The British government did not do enough to support frontline troops in the first years of the conflicts in Iraq and Afghanistan, the defence minister said in an interview published Friday.
Defence Secretary Bob Ainsworth said service personnel had been justified in their anger at a lack of interest in their efforts, from both the government and the wider public, in the early stages of the conflicts.
But Ainsworth also told the Daily Telegraph that improvements had been made over the last two years to recognise and support the armed services.
"People were pretty cheesed off with the attitude not only of the government, but of the British public," he said.
"They (troops) were out there in Iraq, they were out there in Afghanistan, they were doing hard yards and putting their lives on the line - and nobody back here was nearly as interested as they ought to have been."
The comments come after the Ministry of Defence confirmed Thursday that troops in Afghanistan had suffered their highest casualty rate since the US-led invasion of the country in 2001, in the wake of the September 11 attacks.
The surge in deaths has sparked a political row over resources for troops in Afghanistan, with Prime Minister Gordon Brown forced to defend Britain's strategy after calls for more equipment and more boots on the ground.
Twenty-two British soldiers were killed in July fighting Taliban insurgents in the southern Helmand province, in an escalation of violence ahead of presidential and local elections on August 20.

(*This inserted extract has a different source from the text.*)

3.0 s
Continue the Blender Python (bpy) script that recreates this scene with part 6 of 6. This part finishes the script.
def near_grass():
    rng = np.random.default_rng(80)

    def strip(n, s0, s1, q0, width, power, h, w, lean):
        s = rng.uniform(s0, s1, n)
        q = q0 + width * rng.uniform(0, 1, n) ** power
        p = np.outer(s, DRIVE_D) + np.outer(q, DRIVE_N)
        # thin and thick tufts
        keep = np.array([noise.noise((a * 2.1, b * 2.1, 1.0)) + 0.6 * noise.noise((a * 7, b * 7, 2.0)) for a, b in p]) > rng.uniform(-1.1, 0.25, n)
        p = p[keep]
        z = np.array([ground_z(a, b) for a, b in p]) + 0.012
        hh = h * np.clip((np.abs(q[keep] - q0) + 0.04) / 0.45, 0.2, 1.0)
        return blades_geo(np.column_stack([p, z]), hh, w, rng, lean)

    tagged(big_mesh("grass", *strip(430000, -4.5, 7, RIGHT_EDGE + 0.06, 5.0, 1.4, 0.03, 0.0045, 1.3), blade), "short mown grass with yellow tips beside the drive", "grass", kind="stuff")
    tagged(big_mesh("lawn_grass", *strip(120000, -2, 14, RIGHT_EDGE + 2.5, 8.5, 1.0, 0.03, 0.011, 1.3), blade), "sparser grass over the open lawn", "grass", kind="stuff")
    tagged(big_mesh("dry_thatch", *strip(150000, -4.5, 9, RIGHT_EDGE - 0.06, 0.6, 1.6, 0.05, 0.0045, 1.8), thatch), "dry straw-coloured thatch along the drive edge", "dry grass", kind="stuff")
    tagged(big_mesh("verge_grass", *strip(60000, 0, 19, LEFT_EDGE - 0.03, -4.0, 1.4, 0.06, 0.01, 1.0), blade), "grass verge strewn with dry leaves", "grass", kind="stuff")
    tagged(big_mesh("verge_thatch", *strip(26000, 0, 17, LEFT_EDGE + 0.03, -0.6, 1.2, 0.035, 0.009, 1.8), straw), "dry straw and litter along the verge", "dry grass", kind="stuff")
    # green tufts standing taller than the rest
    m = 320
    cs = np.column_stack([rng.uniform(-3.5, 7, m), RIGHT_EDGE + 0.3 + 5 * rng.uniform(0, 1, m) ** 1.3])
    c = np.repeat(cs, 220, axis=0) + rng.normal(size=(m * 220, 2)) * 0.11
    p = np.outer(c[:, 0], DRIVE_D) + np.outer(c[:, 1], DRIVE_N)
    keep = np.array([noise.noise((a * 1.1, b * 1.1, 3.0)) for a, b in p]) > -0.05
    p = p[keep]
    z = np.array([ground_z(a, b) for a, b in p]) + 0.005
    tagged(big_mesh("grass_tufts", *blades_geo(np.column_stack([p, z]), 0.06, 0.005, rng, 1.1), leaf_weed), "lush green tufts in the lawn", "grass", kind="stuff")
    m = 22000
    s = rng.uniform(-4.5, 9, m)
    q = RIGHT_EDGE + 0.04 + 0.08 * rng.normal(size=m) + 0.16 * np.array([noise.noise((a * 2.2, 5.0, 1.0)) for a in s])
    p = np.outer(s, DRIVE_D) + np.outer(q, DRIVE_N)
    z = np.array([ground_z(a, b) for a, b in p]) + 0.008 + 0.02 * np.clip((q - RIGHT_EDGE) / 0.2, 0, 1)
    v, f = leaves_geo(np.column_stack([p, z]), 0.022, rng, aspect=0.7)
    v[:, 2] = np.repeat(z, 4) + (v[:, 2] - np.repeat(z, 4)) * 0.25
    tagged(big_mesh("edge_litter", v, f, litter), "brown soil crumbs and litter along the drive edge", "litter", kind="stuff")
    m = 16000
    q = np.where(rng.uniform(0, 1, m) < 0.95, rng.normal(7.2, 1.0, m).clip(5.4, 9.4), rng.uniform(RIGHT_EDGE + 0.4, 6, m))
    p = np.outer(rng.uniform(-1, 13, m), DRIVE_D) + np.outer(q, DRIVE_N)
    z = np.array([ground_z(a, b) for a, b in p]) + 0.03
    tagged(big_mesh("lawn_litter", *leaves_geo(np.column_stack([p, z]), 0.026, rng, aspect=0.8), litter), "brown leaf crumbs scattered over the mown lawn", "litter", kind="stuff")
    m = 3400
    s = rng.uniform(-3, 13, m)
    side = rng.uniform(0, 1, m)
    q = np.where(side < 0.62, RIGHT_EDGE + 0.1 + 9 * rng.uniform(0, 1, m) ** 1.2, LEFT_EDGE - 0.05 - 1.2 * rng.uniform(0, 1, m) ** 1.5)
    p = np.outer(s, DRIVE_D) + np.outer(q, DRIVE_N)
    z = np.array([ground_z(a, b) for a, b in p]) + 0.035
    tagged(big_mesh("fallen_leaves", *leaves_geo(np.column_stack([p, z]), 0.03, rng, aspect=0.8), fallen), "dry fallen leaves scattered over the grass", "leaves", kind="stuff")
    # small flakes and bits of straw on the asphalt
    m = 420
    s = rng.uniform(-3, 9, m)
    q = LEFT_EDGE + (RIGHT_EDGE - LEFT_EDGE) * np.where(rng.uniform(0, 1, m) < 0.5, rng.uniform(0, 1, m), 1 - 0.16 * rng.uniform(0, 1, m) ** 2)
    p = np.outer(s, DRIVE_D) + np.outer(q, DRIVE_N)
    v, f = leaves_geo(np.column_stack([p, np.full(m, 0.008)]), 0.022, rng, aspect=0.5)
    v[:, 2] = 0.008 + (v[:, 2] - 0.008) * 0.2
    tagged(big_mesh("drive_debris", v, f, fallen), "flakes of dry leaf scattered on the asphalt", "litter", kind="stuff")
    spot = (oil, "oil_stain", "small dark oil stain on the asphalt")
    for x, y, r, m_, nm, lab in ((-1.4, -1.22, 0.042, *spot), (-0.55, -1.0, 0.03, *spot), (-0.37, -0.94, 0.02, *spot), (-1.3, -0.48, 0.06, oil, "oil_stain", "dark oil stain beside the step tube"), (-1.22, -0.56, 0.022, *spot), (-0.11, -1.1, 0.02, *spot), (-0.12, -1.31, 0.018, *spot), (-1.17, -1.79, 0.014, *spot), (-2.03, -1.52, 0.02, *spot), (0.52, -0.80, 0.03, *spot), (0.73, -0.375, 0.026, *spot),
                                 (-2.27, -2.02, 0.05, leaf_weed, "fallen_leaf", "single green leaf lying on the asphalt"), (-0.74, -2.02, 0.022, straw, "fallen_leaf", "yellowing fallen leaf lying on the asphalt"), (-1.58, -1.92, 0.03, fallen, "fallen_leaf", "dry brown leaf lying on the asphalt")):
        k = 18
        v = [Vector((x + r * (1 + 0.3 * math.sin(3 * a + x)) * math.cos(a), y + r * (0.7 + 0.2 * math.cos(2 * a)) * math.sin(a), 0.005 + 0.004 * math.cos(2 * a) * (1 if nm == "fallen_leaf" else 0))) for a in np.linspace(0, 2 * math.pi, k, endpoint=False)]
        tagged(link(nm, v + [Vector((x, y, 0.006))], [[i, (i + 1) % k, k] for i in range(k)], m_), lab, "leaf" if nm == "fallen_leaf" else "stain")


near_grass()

Earlier this week an opinion poll indicated that more than half of Britons think military forces in Afghanistan cannot win and troops should be withdrawn immediately.
Another poll published Friday showed 15 percent believe the conflict is just and worth the loss of British soldiers, compared to 50 percent who think the cause is justified but not worth British deaths.

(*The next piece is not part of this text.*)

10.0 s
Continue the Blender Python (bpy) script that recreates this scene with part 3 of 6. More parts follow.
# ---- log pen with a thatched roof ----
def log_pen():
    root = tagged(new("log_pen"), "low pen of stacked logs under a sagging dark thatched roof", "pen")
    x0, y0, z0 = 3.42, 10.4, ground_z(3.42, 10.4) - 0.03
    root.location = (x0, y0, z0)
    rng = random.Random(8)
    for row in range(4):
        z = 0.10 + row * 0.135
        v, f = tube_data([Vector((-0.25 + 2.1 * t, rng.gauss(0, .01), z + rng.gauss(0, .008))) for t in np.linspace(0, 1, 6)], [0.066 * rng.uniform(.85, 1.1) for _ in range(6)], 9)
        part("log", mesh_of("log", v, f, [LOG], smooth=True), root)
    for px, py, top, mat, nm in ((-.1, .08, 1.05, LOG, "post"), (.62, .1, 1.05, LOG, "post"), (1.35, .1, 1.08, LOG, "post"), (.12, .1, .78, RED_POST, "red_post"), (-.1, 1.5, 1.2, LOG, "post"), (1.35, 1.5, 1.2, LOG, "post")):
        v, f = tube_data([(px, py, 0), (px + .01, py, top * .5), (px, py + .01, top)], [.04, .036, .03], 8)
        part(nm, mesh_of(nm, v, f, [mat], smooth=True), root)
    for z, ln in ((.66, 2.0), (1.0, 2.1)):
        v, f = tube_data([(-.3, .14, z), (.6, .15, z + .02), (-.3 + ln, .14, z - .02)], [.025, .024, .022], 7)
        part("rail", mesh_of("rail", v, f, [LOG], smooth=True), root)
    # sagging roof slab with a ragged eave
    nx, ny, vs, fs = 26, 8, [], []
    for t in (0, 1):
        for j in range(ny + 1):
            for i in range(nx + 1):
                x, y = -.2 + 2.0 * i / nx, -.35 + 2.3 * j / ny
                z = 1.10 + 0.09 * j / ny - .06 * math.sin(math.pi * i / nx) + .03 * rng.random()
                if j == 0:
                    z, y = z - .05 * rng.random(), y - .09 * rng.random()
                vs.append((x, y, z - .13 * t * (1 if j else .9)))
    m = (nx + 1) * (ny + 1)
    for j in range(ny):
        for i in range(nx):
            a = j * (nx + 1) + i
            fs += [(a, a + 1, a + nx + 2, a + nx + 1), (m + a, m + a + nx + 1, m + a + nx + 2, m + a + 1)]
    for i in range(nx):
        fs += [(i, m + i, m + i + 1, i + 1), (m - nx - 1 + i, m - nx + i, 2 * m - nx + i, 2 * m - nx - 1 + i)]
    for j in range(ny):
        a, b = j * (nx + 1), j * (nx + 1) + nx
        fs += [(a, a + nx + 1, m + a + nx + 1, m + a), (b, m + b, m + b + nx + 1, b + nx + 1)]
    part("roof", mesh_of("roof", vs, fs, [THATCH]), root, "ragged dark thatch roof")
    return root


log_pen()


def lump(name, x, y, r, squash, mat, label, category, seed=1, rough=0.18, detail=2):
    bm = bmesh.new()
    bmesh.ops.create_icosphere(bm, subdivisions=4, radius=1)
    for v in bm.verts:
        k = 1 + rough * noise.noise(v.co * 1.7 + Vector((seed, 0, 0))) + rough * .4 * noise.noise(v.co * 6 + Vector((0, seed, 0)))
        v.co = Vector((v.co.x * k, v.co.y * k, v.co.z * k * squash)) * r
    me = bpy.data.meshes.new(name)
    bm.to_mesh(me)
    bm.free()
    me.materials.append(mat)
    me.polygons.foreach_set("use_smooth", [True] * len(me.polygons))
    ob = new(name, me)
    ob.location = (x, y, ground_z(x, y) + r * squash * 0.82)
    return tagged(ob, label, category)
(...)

The YouGov poll for the Daily Telegrapgh newspaper said most people agree with calls from military experts for more resources to fight the conflict.
The survey polled 2,334 voters online between July 28-30.

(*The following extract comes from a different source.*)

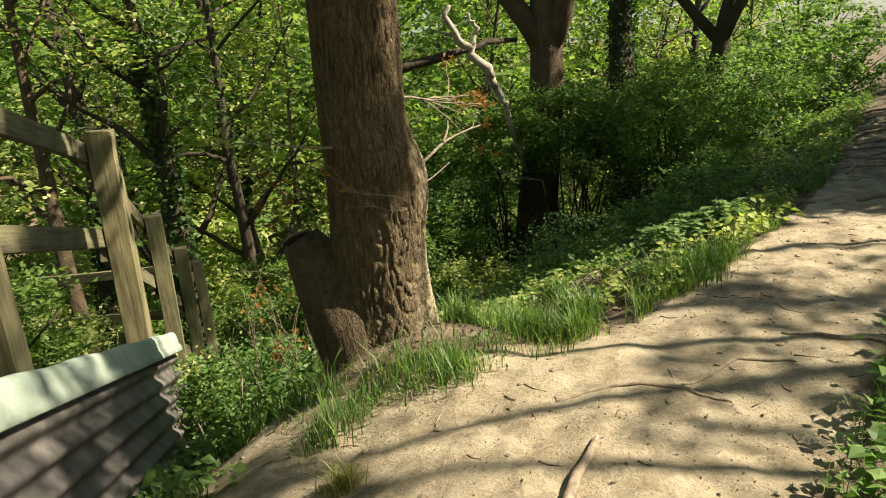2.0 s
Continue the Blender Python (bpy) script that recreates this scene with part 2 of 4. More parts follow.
def tri_mesh(name, verts, tris, material, smooth=False):
    """A fast mesh of triangles from arrays."""
    verts, tris = np.asarray(verts, np.float32), np.asarray(tris, np.int32)
    me = bpy.data.meshes.new(name)
    me.vertices.add(len(verts))
    me.vertices.foreach_set("co", verts.ravel())
    me.loops.add(tris.size)
    me.loops.foreach_set("vertex_index", tris.ravel())
    me.polygons.add(len(tris))
    me.polygons.foreach_set("loop_start", np.arange(0, tris.size, 3, dtype=np.int32))
    me.polygons.foreach_set("use_smooth", np.full(len(tris), smooth))
    me.materials.append(material)
    me.update(calc_edges=True)
    return me


def child(name, mesh, parent, label=""):
    ob = new(name, mesh)
    ob.parent = parent
    if label:
        ob["label"] = label
    return ob


def part(name, bm, material, parent, label=""):
    me = bpy.data.meshes.new(name)
    bm.to_mesh(me)
    bm.free()
    me.materials.append(material)
    return child(name, me, parent, label)


def empty(name, at, label, category, group="", kind=""):
    ob = new(name)
    ob.location = at
    ob.empty_display_size = 0.1
    return tagged(ob, label, category, group, kind)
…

Ainsworth predicted the defence portfolio would take a higher profile in future. "We are going to wind up with a real debate on defence. It has not necessarily had a high enough profile," he said.
"We have tended in politics in this country to concentrate on the domestic, on the here and now - the 'what's in it for me'."
Britain must hold a general election by the middle of next year, which the embattled ruling Labour party, in power since 1997, is widely tipped to lose to the main opposition Conservatives.
Ainsworth, who was promoted to the top defence post in a June cabinet reshuffle after the resignation of his predecessor, also rejected comments from critics that he was not up to the job, saying he was qualified.